Diversity is a tough nut to crack in videogames. This isn’t because developers and writers have the wrong tools, a nutcracker works as long as it’s a nutcracker. It’s because they use their tools—their creativity, inclusivity, empathy—in the wrong ways, like using a nutcracker as a hammer. It’s great to see the effort in many recent games to crack the shell that keeps representations of race, gender, and sexuality in stereotypical spaces, or excludes them at all, but it’s become clear that this step in the right direction is more of a tip-toe and certainly no leap. Simply slapping different colors on characters, including different sexual or gendered identities, or giving less hetero-normative roles to female characters (or male, for that matter) does not a diverse game make. To be truly diverse, the social constructs that limit or damage these identities and their experiences of understanding their own identity as such need to be explored and problematized.
One such developer recently learned this lesson and responded. Bioware’s recent, highly anticipated release of Mass Effect: Andromeda was met with an outcry from its transgender community due to a misrepresentation within the game. The series’ first transgender character, Hainly Abrams, explains in her introduction to the player that she is transgender and has fled the Milky Way galaxy in search of a space less inclined to discrimination. Hainly has fled an entire galaxy because of the discrimination she faced, particularly in that others continually used her pre-transition name, her dead-name, effectively refusing to recognize her true self. Then, without provocation, Hainly reveals this dead name to the player. With no qualms about it, after traveling light-years to escape the pain that name continued to cause in the hands of others, Hainly promptly places it in the player’s.
This representation is contradictory, lazy, and insensitive. As Bioware attempts to problematize an experience of transgendered people, they quickly trivialize it with a simple utterance, no explanation given. Game critic Laura Dale explains in her Polygon article how painful a dead-name can be for some transgendered people, as it brings up a period in their lives often characterized by inner pain. She comments that for a transgender character to express such extreme discomfort with their dead-name only to voluntarily reveal it exposes the developer’s surface-level knowledge of the issue. This is an example of diversity without depth, an inclusion of a marginalized identity without a truly meaningful exploration of the vehicles of marginalization that have plagued that identity.
So Bioware got called out on their good intentions and reacted, not by removing the character, or with a simple apology or platitude, but with an apology accompanied by an overhaul of the interactions players can have with that character. In a tweet yesterday, Bioware announced that it would change interactions with Hainly such that she will only reveal her dead-name to players that have earned her trust over the course of the game, as with most Mass Effect characters. This fix, which should be updated within the next two months, is a great way to follow up their error rather than avoid or duck it.

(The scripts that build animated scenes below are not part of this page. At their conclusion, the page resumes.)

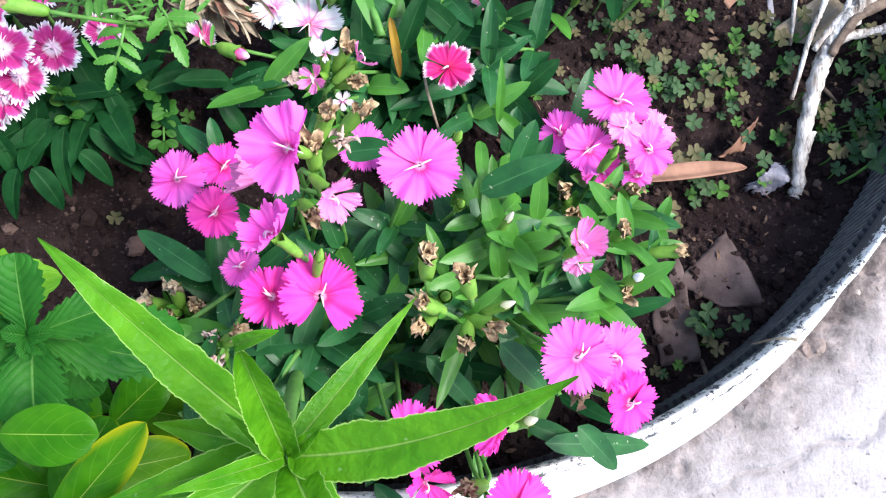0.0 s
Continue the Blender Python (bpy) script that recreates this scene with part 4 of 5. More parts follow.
def build_pink_left():
    rng = random.Random(22)
    foot = ground_in_pot(-0.012, -0.195)
    p = thing("dianthus_plant", foot, "dianthus with large pink fringed flowers and withered seed heads", "plant", "dianthus clumps")
    B = [ground_in_pot(-0.012 + 0.016 * math.cos(k * 1.26), -0.198 + 0.016 * math.sin(k * 1.26)) for k in range(5)]
    tops = [(-0.0063, -0.1974, 0.2669), (-0.0324, -0.2030, 0.2551), (-0.0140, -0.2325, 0.2688), (-0.0450, -0.2187, 0.2534), (-0.0226, -0.2362, 0.2551), (-0.0424, -0.1903, 0.2457), (0.0024, -0.2243, 0.2759), (-0.0046, -0.2536, 0.2554), (-0.0558, -0.2489, 0.2750), (-0.0427, -0.2631, 0.2720), (-0.0307, -0.2540, 0.2800), (-0.0661, -0.2307, 0.2680), (-0.0176, -0.2663, 0.2750), (-0.0534, -0.2362, 0.2480)]
    for k, t in enumerate(tops):
        add_shoot(p, B[k % 5], t, 4, 0.033, 0.0080, rng, bright=0.12, from_q=0.35)

    def lf(base, tip, w, **k):
        add_leaf(p, base, tip, w, M_DIAN, a=0.45, b=0.72, n=14, m=7, fold=0.25, **k)

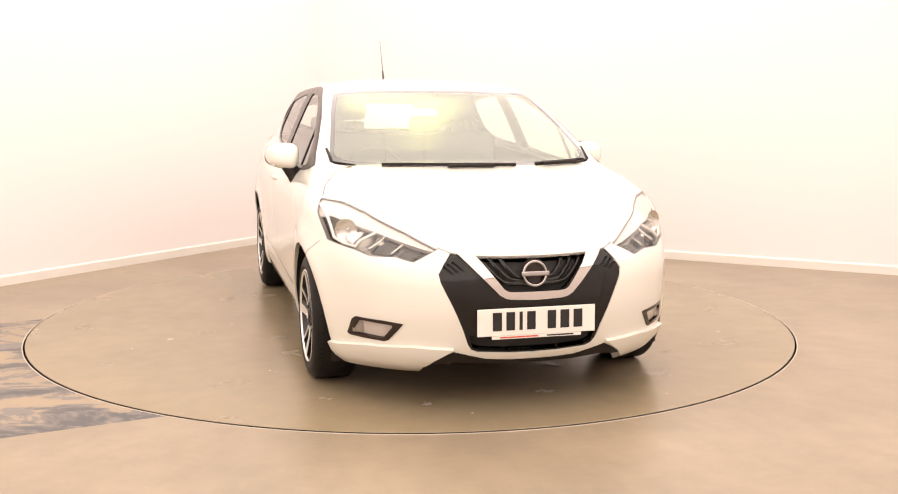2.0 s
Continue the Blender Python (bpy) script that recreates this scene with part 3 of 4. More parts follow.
def skirting(name, a0, b0, a1, b1):
    """Board with a rounded upper edge along a wall."""
    bm = bmesh.new()
    s, e = room(a0, b0), room(a1, b1)
    inward = (room(ROOM_R / 2, ROOM_L / 2) - (s + e) / 2)
    d = (e - s).normalized()
    n = Vector((-d.y, d.x, 0))
    if n.dot(inward) < 0:
        n = -n
    prof = [(0.0, -0.005), (0.016, -0.005), (0.016, 0.056), (0.012, 0.064), (0.006, 0.068), (0.0, 0.068)]
    p = [bm.verts.new(s + n * u + Vector((0, 0, v))) for u, v in prof]
    q = [bm.verts.new(e + n * u + Vector((0, 0, v))) for u, v in prof]
    bm.faces.new(p)
    bm.faces.new(q)
    for i in range(len(prof)):
        j = (i + 1) % len(prof)
        bm.faces.new((p[i], p[j], q[j], q[i]))
    bmesh.ops.recalc_face_normals(bm, faces=bm.faces[:])
    return tagged(obj(name, bm, M_SKIRT, False), "low white skirting board along the wall", "skirting board", kind="structure")


skirting("baseboard", 0.016, 0.0, ROOM_R, 0.0)
skirting("baseboard", 0.0, 0.0, 0.0, ROOM_L)

# Floor with the round opening for the turntable, and the worn strip beside it
DISC_R, HOLE_R = 2.230, 2.2405
STRIP_DIR = Vector((0.9025, 0.4307, 0))
STRIP_N = Vector((-0.4307, 0.9025, 0))


def edge_of_room(a):
    d = Vector((math.cos(a), math.sin(a), 0))
    best = 99.0
    o = -CORNER
    det = ALONG_R.x * ALONG_L.y - ALONG_R.y * ALONG_L.x

    def across(v):
        return (v.x * ALONG_L.y - v.y * ALONG_L.x) / det, (ALONG_R.x * v.y - ALONG_R.y * v.x) / det
    for dd, oo, lim in zip(across(d), across(o), (ROOM_R, ROOM_L)):
        if dd > 1e-9:
            best = min(best, (lim - oo) / dd)
        elif dd < -1e-9:
            best = min(best, -oo / dd)
    return d * best


def floor_meshes():
    bm = bmesh.new()
    n = 240
    corners = [room(a, b) for a, b in ((0, 0), (ROOM_R, 0), (ROOM_R, ROOM_L), (0, ROOM_L))]
    angles = sorted([2 * math.pi * i / n for i in range(n)] + [math.atan2(c.y, c.x) % (2 * math.pi) for c in corners])
    inner = [bm.verts.new((HOLE_R * math.cos(a), HOLE_R * math.sin(a), -0.005)) for a in angles]
    outer = [bm.verts.new(edge_of_room(a) + Vector((0, 0, -0.005))) for a in angles]
    for i in range(len(angles)):
        j = (i + 1) % len(angles)
        bm.faces.new((inner[i], outer[i], outer[j], inner[j]))
    for d in (0.934, -1.333):
        bmesh.ops.bisect_plane(bm, geom=bm.faces[:] + bm.edges[:] + bm.verts[:], plane_co=STRIP_N * d, plane_no=STRIP_N)
    worn = [f for f in bm.faces if -1.333 < f.calc_center_median().dot(STRIP_N) < 0.934 and f.calc_center_median().dot(STRIP_DIR) < 0 and f.normal.z > 0.5]
    strip = bmesh.new()
    seen = {}
    for f in worn:
        vs = []
        for v in f.verts:
            if v not in seen:
                seen[v] = strip.verts.new(v.co)
            vs.append(seen[v])
        strip.faces.new(vs)
    bmesh.ops.delete(bm, geom=worn, context="FACES_ONLY")
    return bm, strip


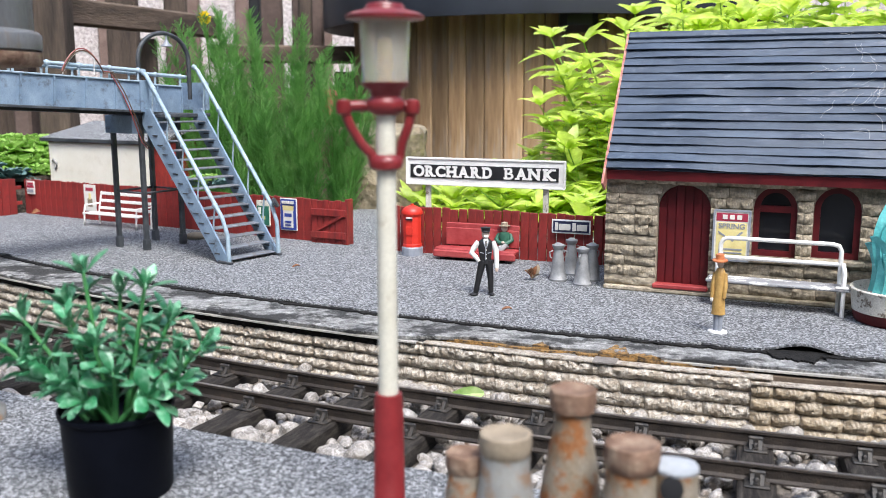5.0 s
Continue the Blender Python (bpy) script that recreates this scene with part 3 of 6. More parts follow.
def rough_block(seed, w, h, d, nx=9, nz=4, amp=0.0014):
    """A rough-faced block, its back on y = 0 and its face towards -y."""
    bm = bmesh.new()
    g = []
    for i in range(nx + 1):
        col = []
        for j in range(nz + 1):
            x, z = w * (i / nx - 0.5), h * (j / nz)
            edge = (0.88 + 0.12 * min(i, nx - i, 1)) * math.sin(math.pi * (0.06 + 0.88 * j / nz)) ** 0.6
            y = -d * (0.38 + 0.62 * min(1, edge)) - 1.5 * amp * noise.noise((x * 190 + seed * 7, z * 300, seed)) * min(1, edge + 0.3) - 0.8 * amp * noise.noise((x * 700, z * 800, seed + 3))
            col.append(bm.verts.new((x, y, z)))
        g.append(col)
    for i in range(nx):
        for j in range(nz):
            f = bm.faces.new((g[i][j], g[i + 1][j], g[i + 1][j + 1], g[i][j + 1]))
            f.smooth = True
    ring = [g[i][0] for i in range(nx + 1)] + [g[nx][j] for j in range(1, nz + 1)] + [g[i][nz] for i in range(nx - 1, -1, -1)] + [g[0][j] for j in range(nz - 1, 0, -1)]
    back = [bm.verts.new((v.co.x, 0.0008, v.co.z)) for v in ring]
    for k in range(len(ring)):
        j = (k + 1) % len(ring)
        bm.faces.new((ring[j], ring[k], back[k], back[j]))
    return bm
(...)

It’s another step in the right direction, and their apology indicates their recognition that inclusion alone does not represent diversity:
It remains to be seen how meaningful an interaction this will be after the update, especially since I’m not convinced revealing Hainly’s dead-name at all does anything meaningful, but I’m excited about the change and Bioware’s willingness to grow. Creation is iterative, and though it would have been great for this misrepresentation to have never occurred in the first place (especially after Bioware’s fantastic inclusion of a transgender character in Dragon Age: Inquisition ), it’s good to see the creator in question hold themselves responsible to their community-at-large.